Burrowes is widely regarded as PwC’s global troubleshooter. He was appointed by the international business to steady the badly listing Australian business. He has committed to until the end of 2026. He wouldn’t be drawn on an extension, saying that was now a matter for the firm’s new board.
“They’ll get to a point where they’ll decide whether there’s a suitable successor for me, and make that decision,” he said. “Until that time, I’m focused on the future, focused on where we can take the firm.”
Relations with Canberra have some way to go to be repaired. The global entity of PwC continues to resist handing over its own internal investigation into the matter by law firm Linklaters, arguing it would breach client confidentiality.

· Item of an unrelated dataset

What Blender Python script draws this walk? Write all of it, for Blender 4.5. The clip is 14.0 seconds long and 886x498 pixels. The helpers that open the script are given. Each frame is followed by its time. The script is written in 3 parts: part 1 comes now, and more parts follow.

Burrowes said the situation hasn’t changed from what he told a parliamentary committee last August, PwC Australia simply doesn’t have the report and is unlikely to get it.
“I’m focused on what I can control here, with my clients, with my people, with our solutions and technology and there’s nothing new to add.”
The challenge now for Burrowes and his successors will be maintaining the new governance standard for Australia while other PwC member firms around the world operate under a well entrenched partnership structure.
Australia is now only one of two member firms with an independent chair, making it an outlier inside a global partnership. The appointment of the CEO through board selection rather than a member ballot is highly unusual.
The review of the Australian firm, follows a string of other scandals hitting the global operations, including PwC being slapped with a six-month ban in China and fined millions of dollars for its role in the audit of collapsed property developer Evergrande.
Burrowes said the entire PwC business has reflected on what happened in Australia and is carefully considering what broader changes it can make on a global level.
“It would be a terrible thing if we didn’t learn some lessons from this.”